[Entries with animation source code]

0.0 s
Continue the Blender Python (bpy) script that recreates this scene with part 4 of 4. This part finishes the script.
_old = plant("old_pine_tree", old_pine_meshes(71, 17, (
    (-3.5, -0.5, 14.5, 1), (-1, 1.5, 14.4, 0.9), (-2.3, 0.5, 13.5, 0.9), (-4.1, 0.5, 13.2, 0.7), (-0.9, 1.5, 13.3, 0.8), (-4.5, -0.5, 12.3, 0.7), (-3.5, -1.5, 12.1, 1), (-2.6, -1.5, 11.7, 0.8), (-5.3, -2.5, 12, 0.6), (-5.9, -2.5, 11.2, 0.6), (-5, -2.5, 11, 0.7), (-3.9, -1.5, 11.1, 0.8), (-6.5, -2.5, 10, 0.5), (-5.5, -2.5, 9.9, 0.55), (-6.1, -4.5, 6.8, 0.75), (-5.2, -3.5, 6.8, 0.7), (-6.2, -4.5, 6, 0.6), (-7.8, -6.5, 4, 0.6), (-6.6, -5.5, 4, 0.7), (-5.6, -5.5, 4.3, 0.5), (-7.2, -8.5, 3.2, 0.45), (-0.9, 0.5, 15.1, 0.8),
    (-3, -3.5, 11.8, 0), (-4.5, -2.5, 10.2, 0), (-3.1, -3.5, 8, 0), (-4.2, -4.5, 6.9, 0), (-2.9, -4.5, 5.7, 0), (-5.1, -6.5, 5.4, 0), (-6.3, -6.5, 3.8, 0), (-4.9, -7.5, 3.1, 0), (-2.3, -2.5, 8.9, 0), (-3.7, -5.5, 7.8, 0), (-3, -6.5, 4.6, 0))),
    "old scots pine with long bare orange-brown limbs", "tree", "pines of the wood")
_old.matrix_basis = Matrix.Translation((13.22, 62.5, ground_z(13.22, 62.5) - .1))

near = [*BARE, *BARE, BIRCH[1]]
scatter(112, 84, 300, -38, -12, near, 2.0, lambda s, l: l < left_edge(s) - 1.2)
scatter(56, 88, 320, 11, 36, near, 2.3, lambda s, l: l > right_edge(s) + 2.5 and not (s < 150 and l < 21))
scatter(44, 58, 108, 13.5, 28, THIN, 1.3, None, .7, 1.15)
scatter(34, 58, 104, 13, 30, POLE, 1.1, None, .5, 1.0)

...

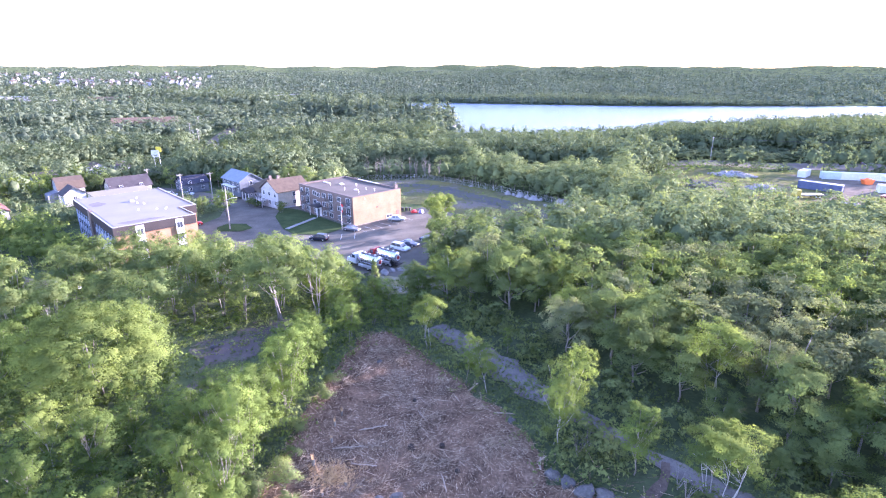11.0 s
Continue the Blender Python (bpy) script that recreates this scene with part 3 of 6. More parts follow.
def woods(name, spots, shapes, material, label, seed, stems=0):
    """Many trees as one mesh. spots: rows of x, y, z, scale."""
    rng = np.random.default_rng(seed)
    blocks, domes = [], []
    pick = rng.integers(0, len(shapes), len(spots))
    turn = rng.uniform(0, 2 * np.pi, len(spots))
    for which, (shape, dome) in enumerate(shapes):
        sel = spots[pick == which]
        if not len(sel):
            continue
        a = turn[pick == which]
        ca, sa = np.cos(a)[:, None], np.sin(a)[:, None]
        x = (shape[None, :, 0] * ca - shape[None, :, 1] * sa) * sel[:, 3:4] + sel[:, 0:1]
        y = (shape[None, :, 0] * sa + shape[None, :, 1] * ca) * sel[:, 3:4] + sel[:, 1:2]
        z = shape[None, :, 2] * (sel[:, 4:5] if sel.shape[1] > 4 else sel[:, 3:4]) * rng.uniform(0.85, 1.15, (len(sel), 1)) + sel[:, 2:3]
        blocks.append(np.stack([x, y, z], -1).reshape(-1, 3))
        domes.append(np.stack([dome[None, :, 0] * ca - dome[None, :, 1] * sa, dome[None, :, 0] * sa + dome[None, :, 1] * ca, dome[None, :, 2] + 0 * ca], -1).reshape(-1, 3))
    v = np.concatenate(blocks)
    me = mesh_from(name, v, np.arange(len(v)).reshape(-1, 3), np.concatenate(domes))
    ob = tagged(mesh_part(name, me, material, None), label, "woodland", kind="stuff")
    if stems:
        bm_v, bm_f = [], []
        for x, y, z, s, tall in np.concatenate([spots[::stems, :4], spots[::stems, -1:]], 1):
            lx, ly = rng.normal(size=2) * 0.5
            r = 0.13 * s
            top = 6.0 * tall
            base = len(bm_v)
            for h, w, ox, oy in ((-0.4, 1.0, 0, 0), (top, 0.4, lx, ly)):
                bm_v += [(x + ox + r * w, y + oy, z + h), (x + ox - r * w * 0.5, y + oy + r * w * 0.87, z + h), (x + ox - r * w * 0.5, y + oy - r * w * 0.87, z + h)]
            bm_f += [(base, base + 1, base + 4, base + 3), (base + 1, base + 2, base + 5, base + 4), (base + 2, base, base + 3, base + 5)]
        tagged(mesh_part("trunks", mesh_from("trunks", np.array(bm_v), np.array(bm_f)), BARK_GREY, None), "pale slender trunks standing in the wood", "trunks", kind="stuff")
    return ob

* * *

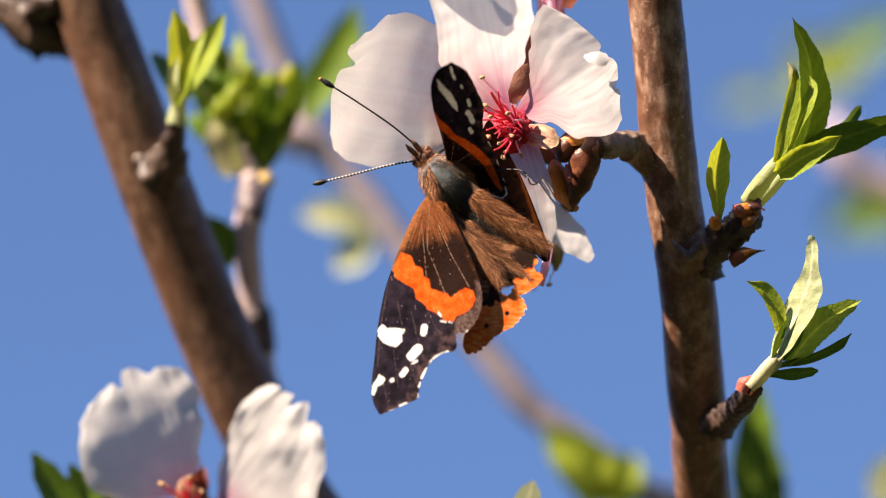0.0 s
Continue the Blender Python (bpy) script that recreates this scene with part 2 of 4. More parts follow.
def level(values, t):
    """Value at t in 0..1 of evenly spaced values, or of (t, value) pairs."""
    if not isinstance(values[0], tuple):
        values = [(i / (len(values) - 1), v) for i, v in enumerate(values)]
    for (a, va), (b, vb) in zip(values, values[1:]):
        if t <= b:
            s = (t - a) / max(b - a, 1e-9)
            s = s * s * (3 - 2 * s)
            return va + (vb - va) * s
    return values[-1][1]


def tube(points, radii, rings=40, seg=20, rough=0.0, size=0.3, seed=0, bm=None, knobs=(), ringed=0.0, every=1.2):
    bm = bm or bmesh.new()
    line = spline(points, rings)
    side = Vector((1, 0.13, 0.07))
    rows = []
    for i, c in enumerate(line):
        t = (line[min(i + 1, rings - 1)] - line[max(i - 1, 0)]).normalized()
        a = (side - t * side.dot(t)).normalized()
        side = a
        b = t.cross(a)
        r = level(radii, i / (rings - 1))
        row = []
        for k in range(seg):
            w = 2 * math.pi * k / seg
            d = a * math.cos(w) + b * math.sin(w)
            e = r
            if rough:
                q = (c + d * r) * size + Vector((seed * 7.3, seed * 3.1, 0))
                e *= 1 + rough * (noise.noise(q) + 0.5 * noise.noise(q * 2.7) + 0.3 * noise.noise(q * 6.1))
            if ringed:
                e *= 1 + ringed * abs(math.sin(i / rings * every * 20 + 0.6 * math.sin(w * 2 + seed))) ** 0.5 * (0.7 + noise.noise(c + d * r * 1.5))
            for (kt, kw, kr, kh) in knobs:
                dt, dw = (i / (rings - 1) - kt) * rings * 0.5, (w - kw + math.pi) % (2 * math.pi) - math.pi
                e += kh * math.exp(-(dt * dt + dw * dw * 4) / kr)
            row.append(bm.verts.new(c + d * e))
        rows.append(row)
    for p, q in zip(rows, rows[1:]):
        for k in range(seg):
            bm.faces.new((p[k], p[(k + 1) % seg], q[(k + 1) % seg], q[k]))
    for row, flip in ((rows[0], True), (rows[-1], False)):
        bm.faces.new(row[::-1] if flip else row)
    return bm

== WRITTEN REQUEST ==
Retype only this portion of the data above: the line containing "4. More parts follow.", the line containing "return values[-1][1]", and all lines between them, exactly.

== OUTPUT OF THE EXERCISE ==
Continue the Blender Python (bpy) script that recreates this scene with part 2 of 4. More parts follow.
def level(values, t):
    """Value at t in 0..1 of evenly spaced values, or of (t, value) pairs."""
    if not isinstance(values[0], tuple):
        values = [(i / (len(values) - 1), v) for i, v in enumerate(values)]
    for (a, va), (b, vb) in zip(values, values[1:]):
        if t <= b:
            s = (t - a) / max(b - a, 1e-9)
            s = s * s * (3 - 2 * s)
            return va + (vb - va) * s
    return values[-1][1]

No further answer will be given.